Sure - but it's also being touted as something special that's worth paying attention to for programmers.

Like - when I first learned about Smalltalk, and looked at the syntax, I wanted to try it out right away! Playing with that realm of object oriented programming looks like fun!

But jumping through hoops to make it work is not fun - the process of just setting things up and trying to pick through the whole alien interface completely evaporated my enthusiasm. It quickly became clear to me that you can't 'just sit down and write code' the way you can with basically any other modern language I've worked with. You have to do a bunch of other stuff first. And I don't want to do that.

You can open a web browser, hit F12, and immediately start writing javascript and running it. You can use notepad to make an .htm file, drag it into the browser, and boom it's a web page. If you're on a device that makes task switching awkward, you can navigate straight to codepen.io, no sweat. You know what I mean? Immediacy is an essential quality, for me - obscurity, esotericism, inaccessibility and poor usability are all banes of my existence.

It's like sure, I can do anything I put my mind to - I can spend the next hour, the next day, the next week, month, year, decade, learning to do this thing... but that's time I'll never get back, and that's time I could be spending more efficiently stepping into something else, equally exciting and different and new and interesting, with significantly less barrier to entry.

If you care about your work, and your goal is to expose others to it, then you need to put the work into making it accessible.
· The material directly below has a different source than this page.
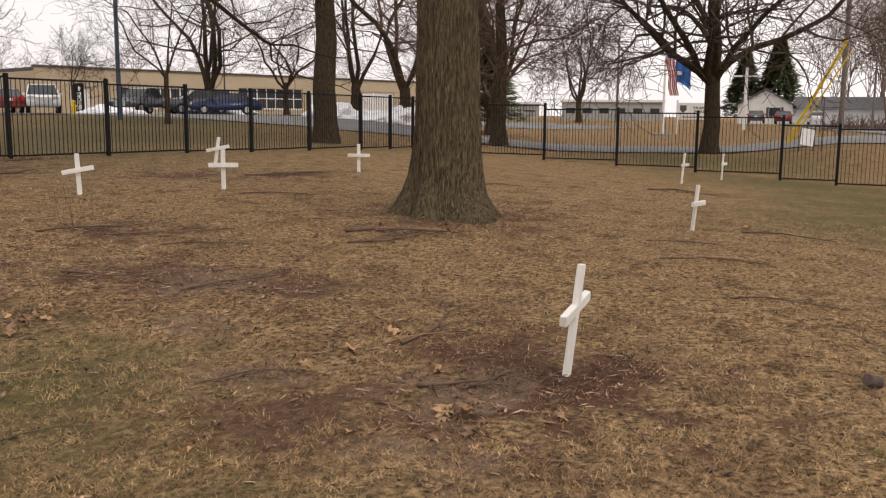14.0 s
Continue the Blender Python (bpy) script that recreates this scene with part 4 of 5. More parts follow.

That's been my experience.


> why should they spend more time catering to you rather than spending it on more interesting problems?

Of course, if you're content with your community stagnating and nobody ever using that software, then there's really no reason to put that effort in.

I remember similar arguments about Linux installers. Why should they cater to people who don't even know fdisk? We have kernel to work on, UX of an installer - with obvious, immediate impact on adoption and getting new users - is boring in comparison. Having installed Fedora last week I can attest that this line of thinking, fortunately, went away in Linux as far as installers go. The chances of it going away in the Pharo community, however, are slim at best.